A strong alliance with Israel must continue to be a vital pillar in our nation’s national security strategy. In a region that is unstable and where rogue countries continue to be hostile to America, our relationship brings a level of stability to the most volatile region of the world and brings us much needed support in our counterterrorism efforts. The Jewish state finds herself on the front lines in the struggle between radicalism and moderation in the Middle East. The fall of Israel would signal a weakness to western influences in the region and will only bolster the resolve of the terrorists and their fight against the west. Strategic cooperation between our two countries serves our vital national interests.
14. How would you propose to reform the Social Security program?
I believe that any individual should have the right to voluntarily take their portion of Social Security withholding and invest it as they deem appropriate.

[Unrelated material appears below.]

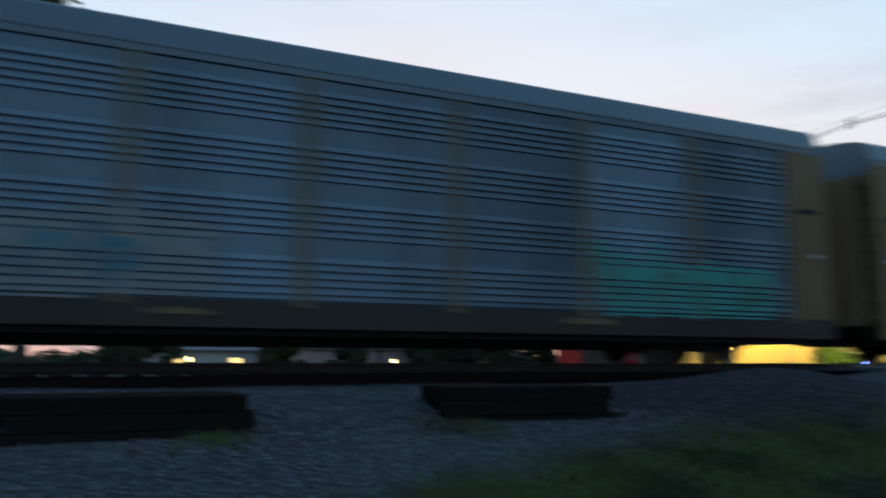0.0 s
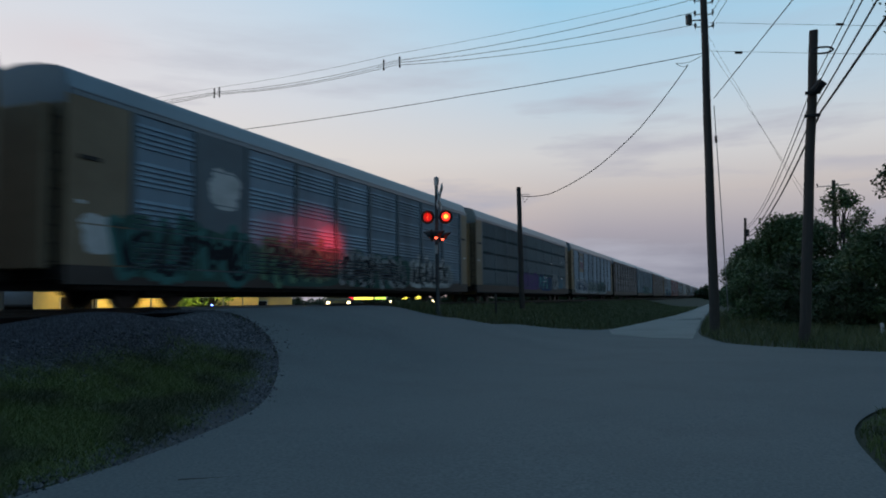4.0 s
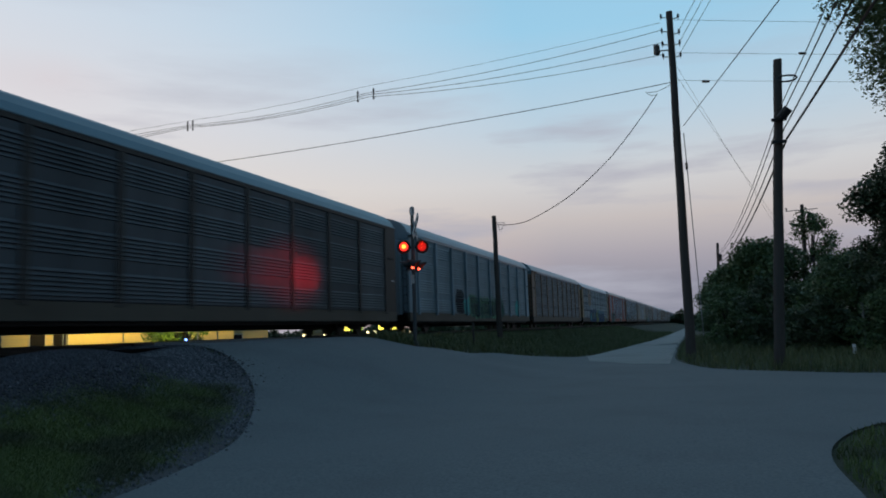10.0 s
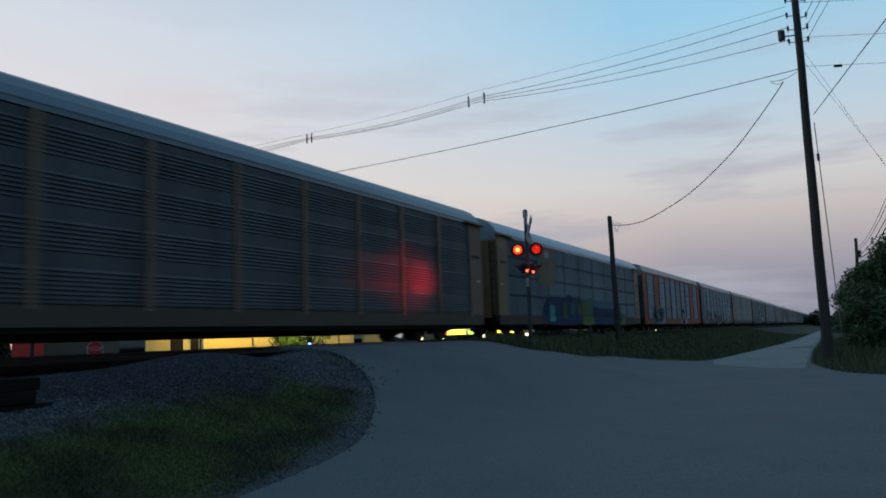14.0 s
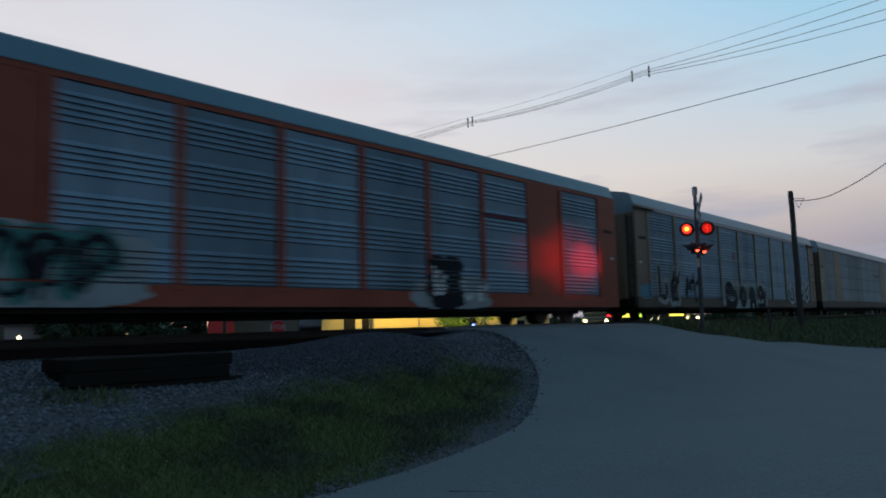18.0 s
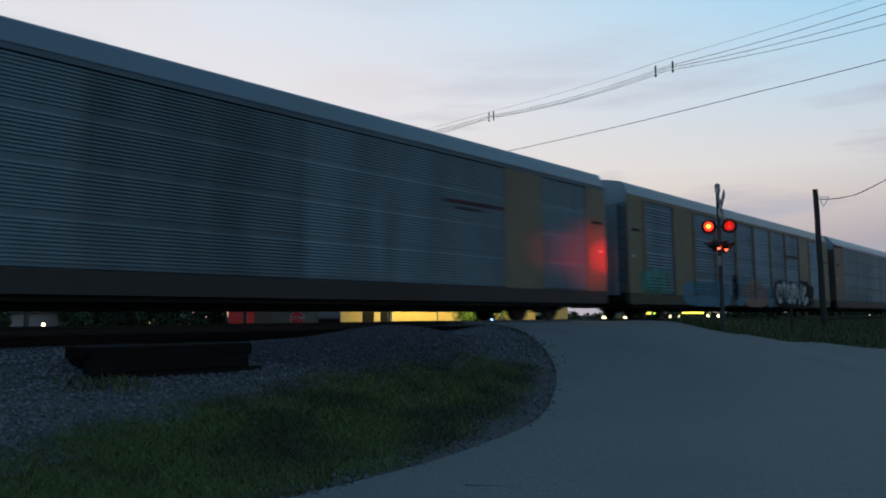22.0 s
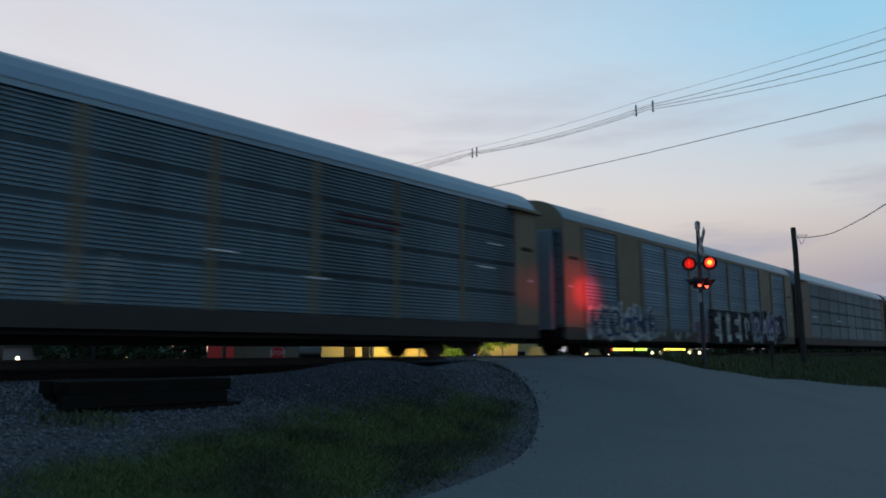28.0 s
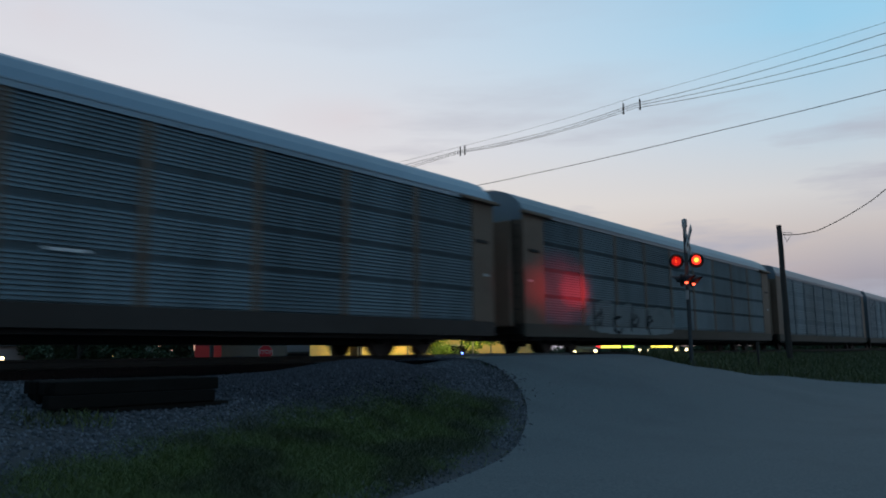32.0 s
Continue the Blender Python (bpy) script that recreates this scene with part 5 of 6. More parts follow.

It is arrogant of government to think that they can invest someone’s money better than they can. Since this would be voluntary, any individual who would exercise this option must understand that they are assuming the risk associated with private investment. The employer contribution should continue to go to the Social Security program and the benefit upon retirement calculated based on those contributions.
15. Senator Harry Reid has a long history of using dubious Congressional rules and procedures to skirt normally accepted procedures in order to promote/pass his personal/party’s agenda. If elected, it is likely you will be a member of the minority party in Congress. What would be your position in regards to skirting the normal process in this manner in order to gain approval of your (the Republican) agenda?
I have lived my life based on the principles of integrity and personal courage – I play by the rules, period.
16. Would you support the designation of additional ‘Wilderness Areas’ in Nevada? Elaborate. Do you have any proposals in mind, or been approached by others, in regards to Public Lands Bills for any area of Nevada? Elaborate.
I believe that the key word in Public Lands is “Public.” While recognizing the need to protect certain resources, we cannot simply deny access or specific types of use in areas that have been long-enjoyed by Nevadans.
17. Is there any issue I have failed to address that you would like to comment on? Go for it…….
This was pretty comprehensive! Thanks for the opportunity!